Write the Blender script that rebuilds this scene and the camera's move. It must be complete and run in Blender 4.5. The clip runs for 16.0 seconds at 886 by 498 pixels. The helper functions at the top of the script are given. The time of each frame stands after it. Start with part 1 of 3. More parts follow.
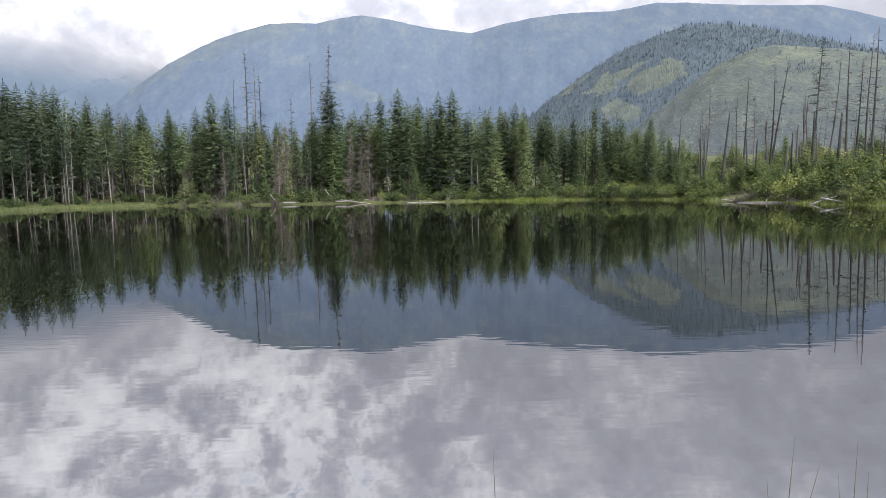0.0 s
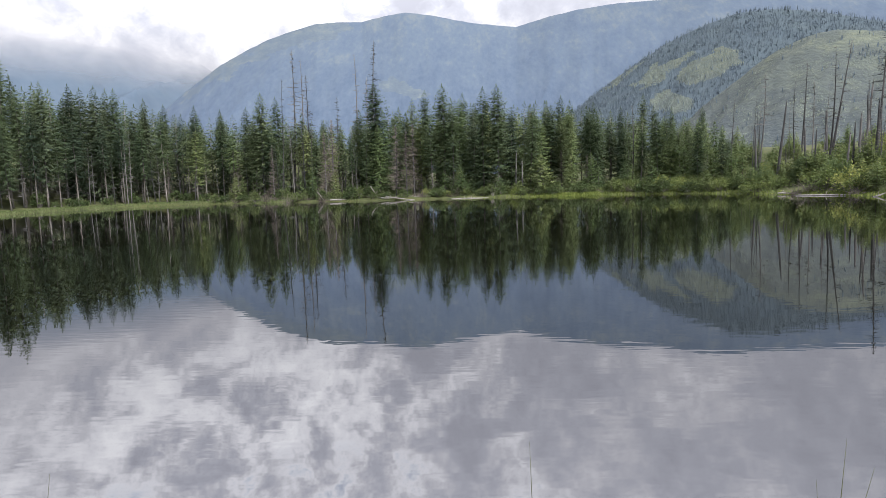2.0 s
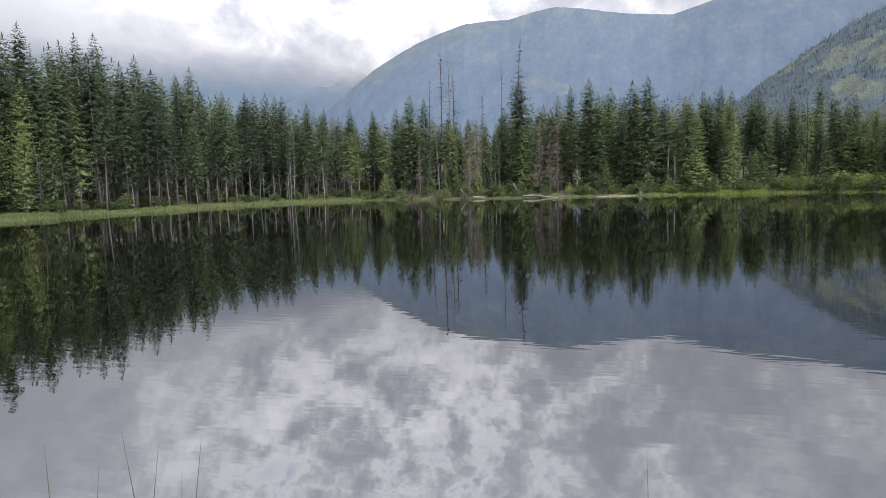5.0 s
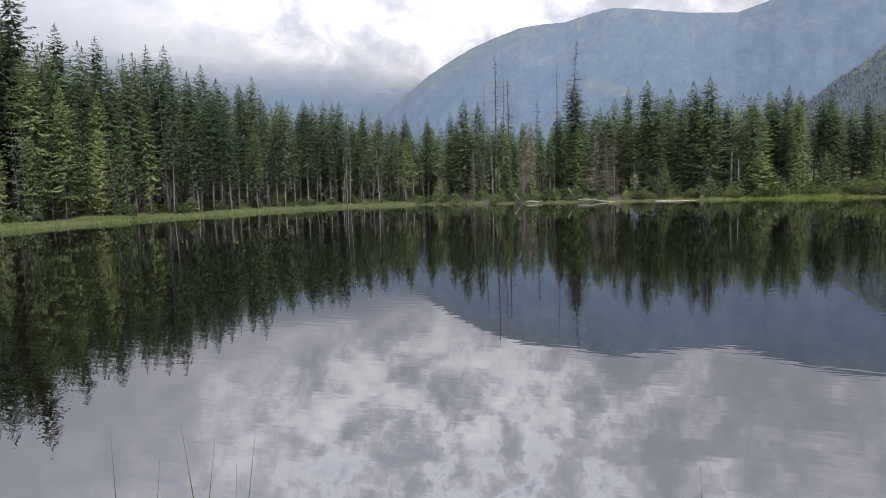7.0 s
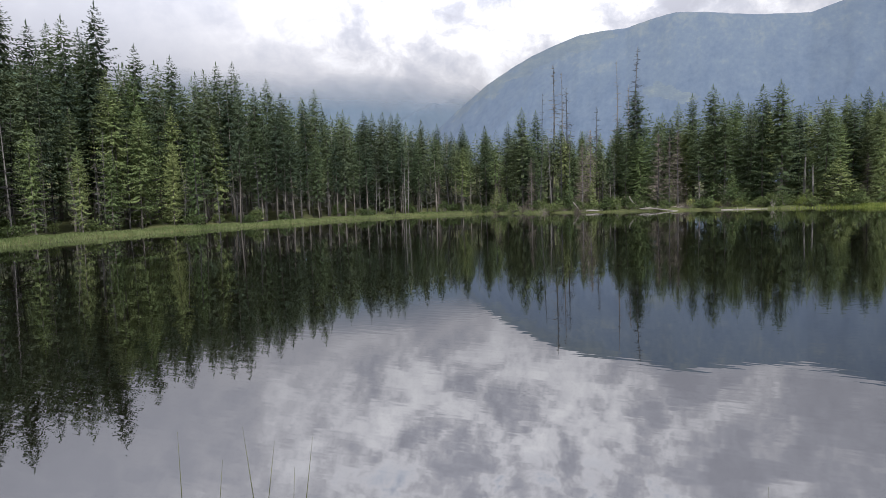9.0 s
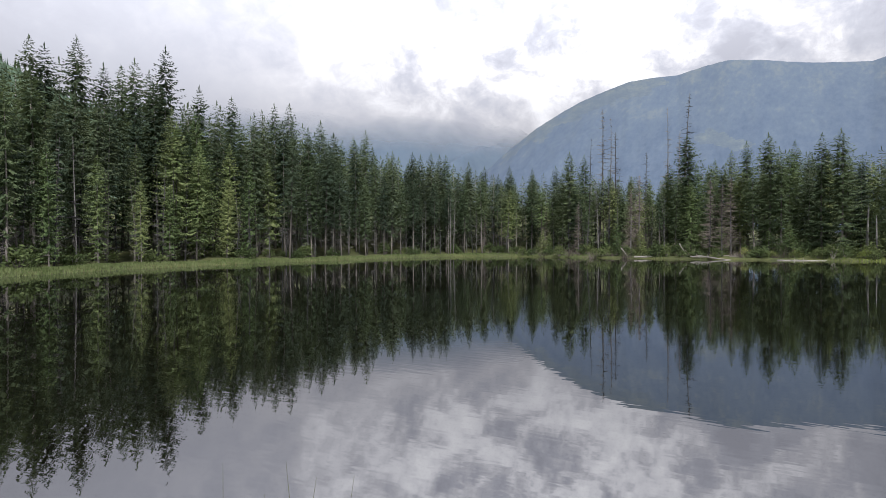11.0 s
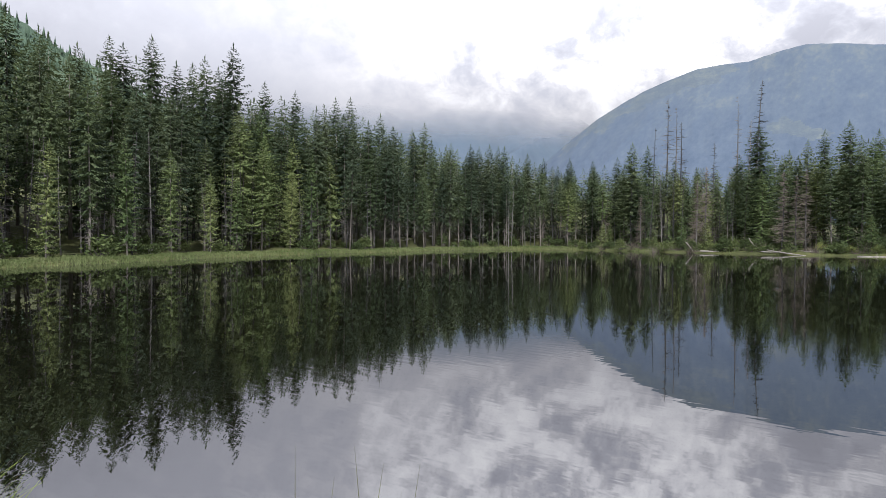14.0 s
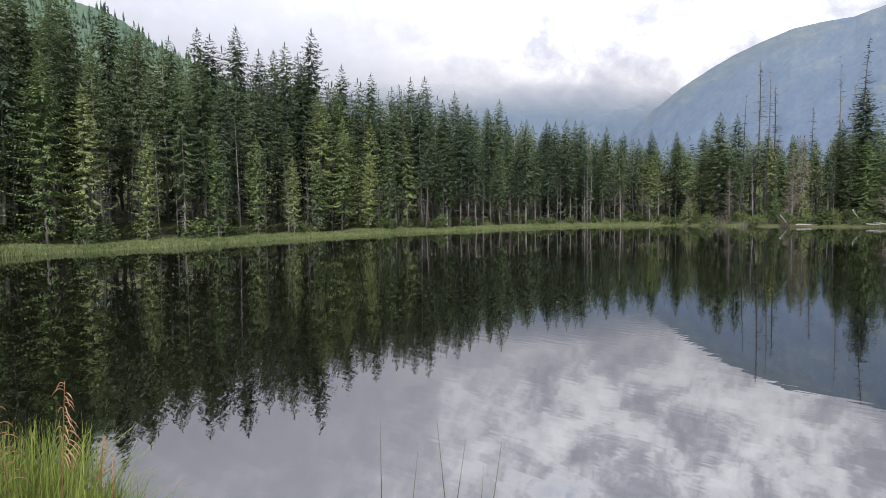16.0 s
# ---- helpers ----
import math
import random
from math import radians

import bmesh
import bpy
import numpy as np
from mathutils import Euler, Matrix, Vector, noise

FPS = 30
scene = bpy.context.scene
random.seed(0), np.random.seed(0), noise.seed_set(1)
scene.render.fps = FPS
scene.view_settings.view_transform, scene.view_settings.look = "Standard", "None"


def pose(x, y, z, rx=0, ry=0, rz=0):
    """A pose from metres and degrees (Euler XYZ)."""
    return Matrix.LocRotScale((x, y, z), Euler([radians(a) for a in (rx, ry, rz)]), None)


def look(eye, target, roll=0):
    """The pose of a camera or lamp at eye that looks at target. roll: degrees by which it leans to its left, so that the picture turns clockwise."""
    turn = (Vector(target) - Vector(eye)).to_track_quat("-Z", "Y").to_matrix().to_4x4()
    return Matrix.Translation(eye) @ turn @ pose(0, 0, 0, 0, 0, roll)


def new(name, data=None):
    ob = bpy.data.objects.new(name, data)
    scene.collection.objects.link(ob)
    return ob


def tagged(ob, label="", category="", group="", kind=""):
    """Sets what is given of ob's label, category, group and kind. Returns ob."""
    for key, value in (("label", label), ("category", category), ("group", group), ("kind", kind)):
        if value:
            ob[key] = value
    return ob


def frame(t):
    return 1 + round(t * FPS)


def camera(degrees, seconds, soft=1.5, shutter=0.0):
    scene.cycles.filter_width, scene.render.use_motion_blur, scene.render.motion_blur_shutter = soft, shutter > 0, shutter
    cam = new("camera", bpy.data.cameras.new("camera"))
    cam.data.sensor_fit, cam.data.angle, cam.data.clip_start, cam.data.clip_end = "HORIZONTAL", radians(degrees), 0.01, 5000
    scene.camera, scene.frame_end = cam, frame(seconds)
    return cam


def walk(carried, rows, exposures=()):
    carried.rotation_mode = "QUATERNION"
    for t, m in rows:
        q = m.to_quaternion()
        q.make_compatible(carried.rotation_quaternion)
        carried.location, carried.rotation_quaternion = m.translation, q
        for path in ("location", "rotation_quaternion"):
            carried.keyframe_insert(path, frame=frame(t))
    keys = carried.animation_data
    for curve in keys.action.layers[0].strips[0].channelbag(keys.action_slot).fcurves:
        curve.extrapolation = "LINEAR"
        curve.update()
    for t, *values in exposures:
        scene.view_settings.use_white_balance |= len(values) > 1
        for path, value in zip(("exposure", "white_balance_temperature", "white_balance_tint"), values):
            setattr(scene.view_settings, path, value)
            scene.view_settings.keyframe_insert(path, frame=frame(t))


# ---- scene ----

★ ★ ★ ★ ★ ★ ★

Direction: Starting with the line that contains "curve.update()", repeat each line through the last one exactly as it appears. Include both ends and nothing more.

Solution for this task:
        curve.update()
    for t, *values in exposures:
        scene.view_settings.use_white_balance |= len(values) > 1
        for path, value in zip(("exposure", "white_balance_temperature", "white_balance_tint"), values):
            setattr(scene.view_settings, path, value)
            scene.view_settings.keyframe_insert(path, frame=frame(t))


# ---- scene ----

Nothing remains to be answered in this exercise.